Desde uno de los barcos que llevaban a los playeros del puerto coruñés a la playa de santa cristina, una vez se tiró al mar una señora. Se salvó por que estaba próxima una batea, todas estaban próximas entonces. Ahora no hay bateas, ni generosidad que nunca hubo, ni rectitud: he leído no sé dónde que un consabido grupo de animalistas de guardia quieren cancelar a Federico por haber escrito sobre los toros, o sobre la tauromaquia, o sobre todo, qué más les da. Para los canceladores y canceladoras el fin no es el medio, el fin es el estrambote de una tarde incierta de fuego. Acabaré volviendo a pedir entradas para una tarde en Las Ventas y me acordaré de Sánchez Mejías, de Manolete y de los Dominguín comunistas luchando contra el franquismo y amigos de Semprún. Eso también pasó en la calle Ferraz, en otros tiempos. Siempre fue importante esa calle, a mí me gusta. La importancia y la calle.

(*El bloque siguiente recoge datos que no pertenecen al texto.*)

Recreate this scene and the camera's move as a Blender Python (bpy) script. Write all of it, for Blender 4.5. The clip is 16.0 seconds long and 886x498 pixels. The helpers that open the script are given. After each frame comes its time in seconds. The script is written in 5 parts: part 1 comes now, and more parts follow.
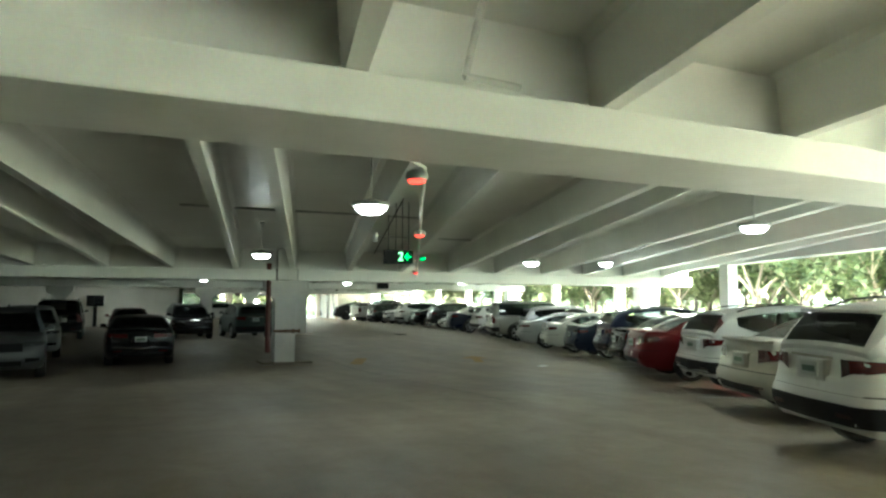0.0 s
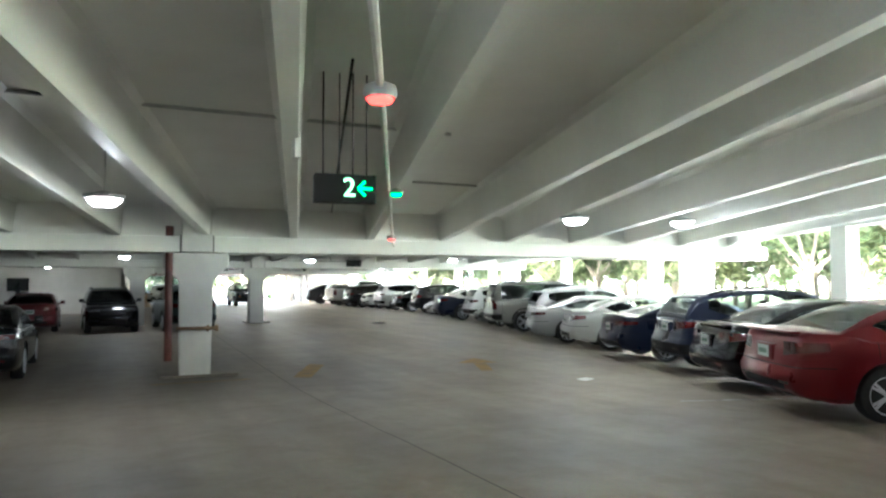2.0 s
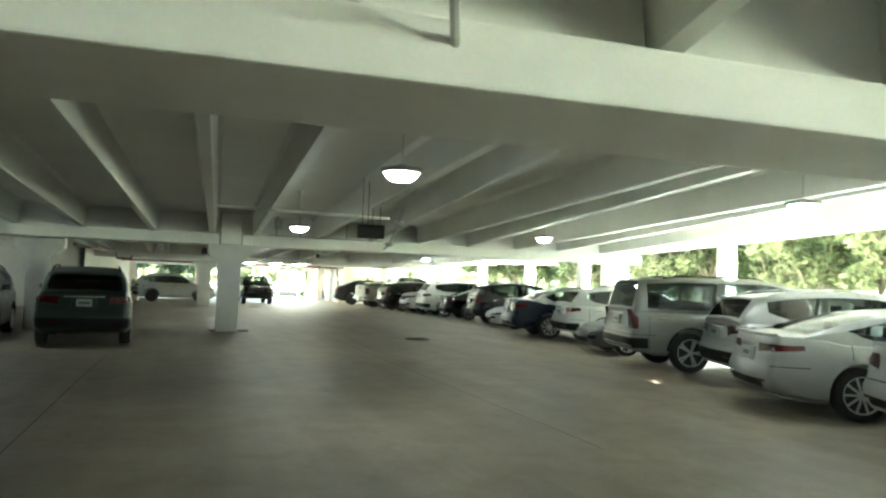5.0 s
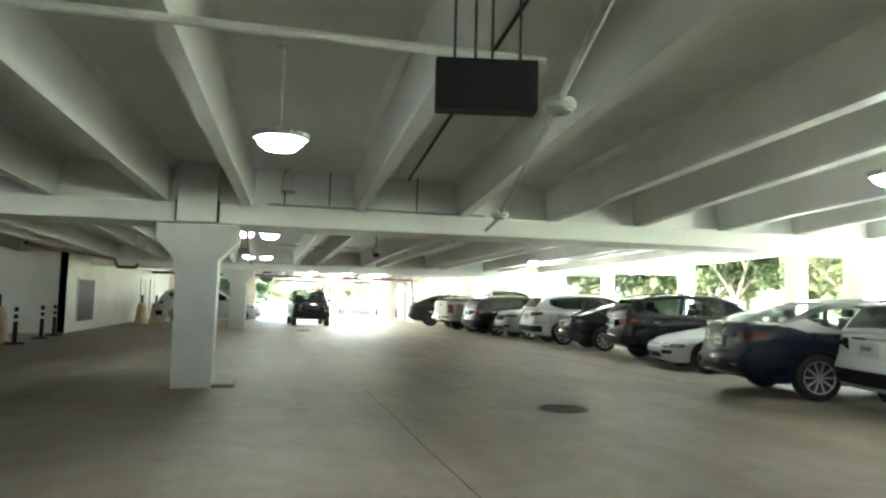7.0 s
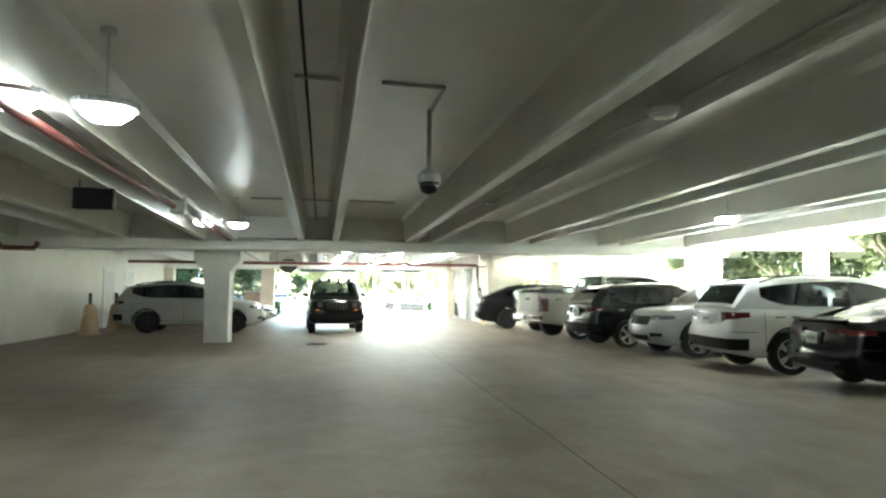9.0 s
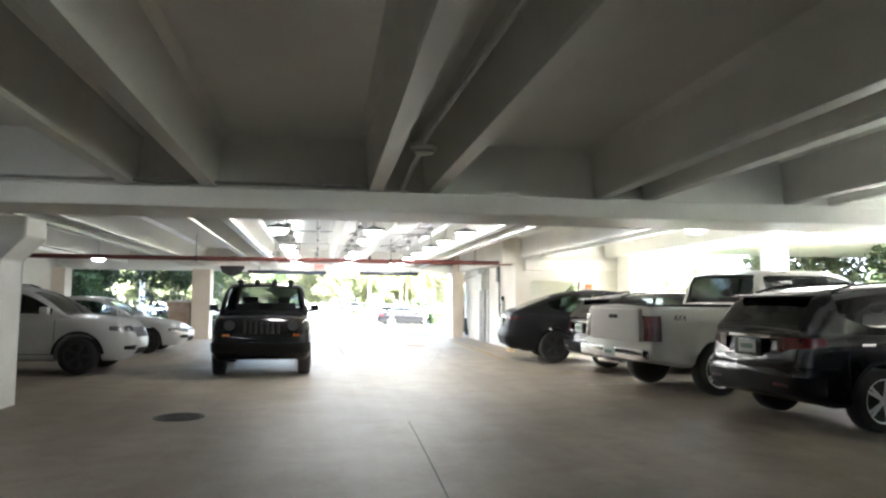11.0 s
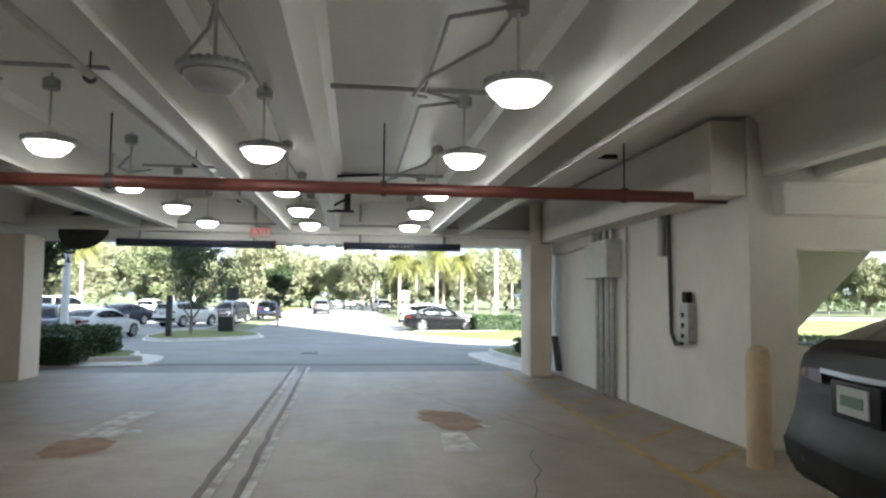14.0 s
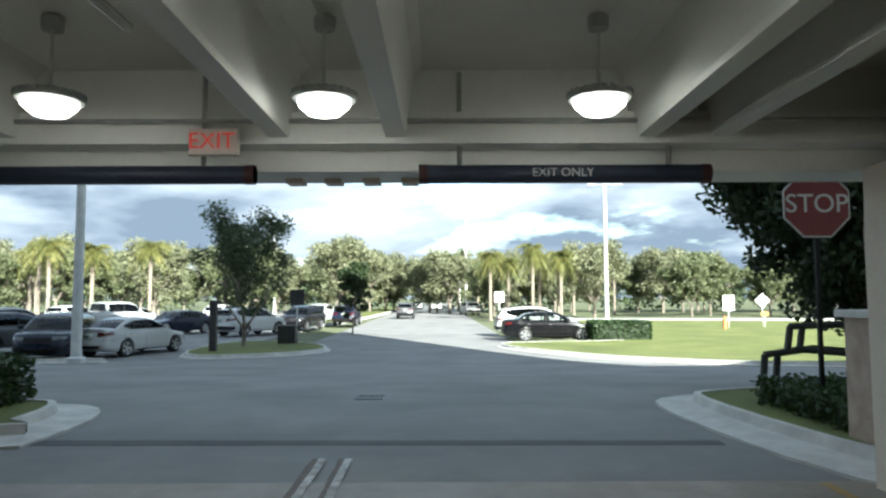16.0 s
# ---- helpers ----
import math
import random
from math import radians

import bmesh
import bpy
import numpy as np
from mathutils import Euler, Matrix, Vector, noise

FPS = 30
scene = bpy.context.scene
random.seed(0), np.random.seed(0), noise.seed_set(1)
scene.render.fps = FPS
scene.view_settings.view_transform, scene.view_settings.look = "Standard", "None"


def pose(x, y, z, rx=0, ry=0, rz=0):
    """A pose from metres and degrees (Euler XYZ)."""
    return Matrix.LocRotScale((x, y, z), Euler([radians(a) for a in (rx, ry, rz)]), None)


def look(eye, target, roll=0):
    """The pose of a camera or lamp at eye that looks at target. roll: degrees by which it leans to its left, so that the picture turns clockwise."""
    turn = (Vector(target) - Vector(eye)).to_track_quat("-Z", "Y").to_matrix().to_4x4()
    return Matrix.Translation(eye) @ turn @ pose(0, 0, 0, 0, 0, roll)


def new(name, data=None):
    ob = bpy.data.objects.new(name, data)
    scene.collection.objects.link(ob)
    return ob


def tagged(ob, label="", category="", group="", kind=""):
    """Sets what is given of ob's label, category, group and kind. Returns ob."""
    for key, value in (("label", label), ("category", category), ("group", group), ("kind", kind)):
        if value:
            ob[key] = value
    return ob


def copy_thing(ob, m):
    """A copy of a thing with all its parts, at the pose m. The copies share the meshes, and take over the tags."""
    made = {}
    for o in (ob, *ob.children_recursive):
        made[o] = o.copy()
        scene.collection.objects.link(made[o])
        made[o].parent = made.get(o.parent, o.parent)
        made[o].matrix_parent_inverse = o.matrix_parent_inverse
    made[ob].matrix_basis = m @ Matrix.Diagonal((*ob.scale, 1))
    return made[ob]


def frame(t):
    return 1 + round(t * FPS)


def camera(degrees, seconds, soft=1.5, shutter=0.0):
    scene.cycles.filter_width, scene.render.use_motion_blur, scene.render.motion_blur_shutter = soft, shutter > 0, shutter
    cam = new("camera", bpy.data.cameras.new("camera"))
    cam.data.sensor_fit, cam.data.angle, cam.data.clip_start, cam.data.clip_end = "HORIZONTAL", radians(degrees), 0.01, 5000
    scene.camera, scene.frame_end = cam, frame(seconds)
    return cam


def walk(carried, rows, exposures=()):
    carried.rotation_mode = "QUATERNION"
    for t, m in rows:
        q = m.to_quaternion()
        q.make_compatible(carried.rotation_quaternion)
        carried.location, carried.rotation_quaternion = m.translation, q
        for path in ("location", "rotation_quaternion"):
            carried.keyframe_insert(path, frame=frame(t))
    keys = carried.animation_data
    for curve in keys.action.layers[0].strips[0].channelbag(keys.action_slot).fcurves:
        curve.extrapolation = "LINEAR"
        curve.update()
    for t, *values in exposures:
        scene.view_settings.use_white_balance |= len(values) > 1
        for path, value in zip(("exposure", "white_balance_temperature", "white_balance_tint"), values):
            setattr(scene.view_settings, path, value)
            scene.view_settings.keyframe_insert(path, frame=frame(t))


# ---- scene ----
cam = camera(65.0, 16.0, soft=2.4)
PATH = [
    (0, (-0.248, -1.76, 1.92), (0.562, 0.063, 2.067), 0.3),
    (0.5, (0.428, -0.127, 1.935), (1.252, 1.689, 2.081), 0.3),
    (1, (1.171, 1.531, 1.993), (2.001, 3.345, 2.126), -0.0),
    (1.5, (1.791, 3.027, 1.969), (2.635, 4.836, 2.084), 0.1),
    (2, (2.486, 4.643, 1.9), (3.338, 6.45, 1.993), -0.1),
    (2.5, (3.189, 6.302, 1.849), (4.038, 8.111, 1.941), 0.1),
    (3, (3.946, 8.009, 1.781), (4.789, 9.82, 1.872), 0.3),
    (3.5, (4.719, 9.867, 1.731), (5.545, 11.687, 1.816), 1.1),
    (4, (5.442, 11.718, 1.685), (6.247, 13.546, 1.775), 0.9),
    (4.5, (6.171, 13.796, 1.635), (6.937, 15.642, 1.726), 1.3),
    (7, (9.389, 25.96, 1.452), (9.892, 27.89, 1.596), 1.4),
    (7.5, (9.888, 28.592, 1.506), (10.332, 30.537, 1.646), 0.5),
    (8, (10.297, 31.222, 1.477), (10.694, 33.177, 1.619), 0.8),
    (8.5, (10.789, 33.875, 1.448), (11.148, 35.837, 1.591), 0.7),
    (9, (11.117, 36.769, 1.483), (11.476, 38.733, 1.598), 0.3),
    (11.5, (13.213, 48.581, 1.425), (13.565, 50.544, 1.576), 0.5),
    (12, (13.574, 50.483, 1.389), (13.909, 52.449, 1.546), 1.7),
    (12.5, (13.904, 53.08, 1.468), (14.241, 55.046, 1.608), 0.5),
    (13, (14.215, 55.407, 1.467), (14.548, 57.374, 1.603), 1.1),
    (13.5, (14.502, 57.614, 1.47), (14.823, 59.583, 1.603), 0.2),
    (14, (14.639, 59.863, 1.479), (14.887, 61.843, 1.613), 0.5),
    (14.5, (14.696, 61.915, 1.486), (14.861, 63.903, 1.628), -0.1),
    (15, (14.679, 63.965, 1.482), (14.766, 65.957, 1.633), -0.3),
    (15.5, (14.594, 65.895, 1.444), (14.631, 67.889, 1.596), 0.1),
    (16, (14.568, 67.876, 1.46), (14.574, 69.871, 1.599), -0.2),
]
EXPOSURES = [(0.0, 5.6, 6000, -10), (0.5, 5.88, 5900, -8), (1.0, 6.12, 5800, -5), (1.5, 6.28, 5700, 4), (2.0, 6.33, 5600, 6), (3.0, 6.24, 5750, -3), (4.0, 6.1, 6050, -8), (4.7, 6.05, 6100, -9), (7.0, 6.32, 5950, -3), (9.0, 6.02, 5900, -1), (11.5, 5.05, 5800, 12), (12.5, 4.0, 5800, 10), (13.5, 3.48, 5850, 9), (14.5, 3.0, 5850, 8), (15.2, 2.6, 5850, 5), (16.0, 2.2, 5850, 2)]
walk(cam, [(t, look(eye, target, roll)) for t, eye, target, roll in PATH], EXPOSURES)
SKY_STRENGTH, SUN_STRENGTH, LAMP_GLOW, BAY_GLOW = 0.15, 5.0, 3.3, 1.35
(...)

Cuando era muy niño, mi padre no me dejaba tomar chicle ni cocacola. En Portugal, le segunda estaba prohibida por Salazar, eso sí que era una dictadura preconciliar. Me daba igual: en el quiosco del colegio vendían de todo, hasta asquerosas chufas y cacahuetes. La cocacola la daba Benito, el encargado del bar consignatario de los maristas de cristo rey de coruña. Calle teresa herrera, 5. Así se lo contaba a unas chicas en la terraza del manhatan de la plaza de Pontevedra. Me aguantaron hasta las once de la noche. Luego me despidieron y me dijeron que tenían que darle de comer a los perros. No eran animalistas pero sí muy despiadadas porque ya aquel día, 14 de agosto, ardía Ourense, ardía Zamora, ardía Cáceres, ardía Tres Cantos, y no lo tuvieron en cuenta.

Me fui al Burgo y le escribí un poema de añoranza. Ojalá estuvieras aquí, como la canción de Roger Waters, ojalá estuvieras aquí y pudiéramos leer juntos “Asesinado por el cielo”, es un decir.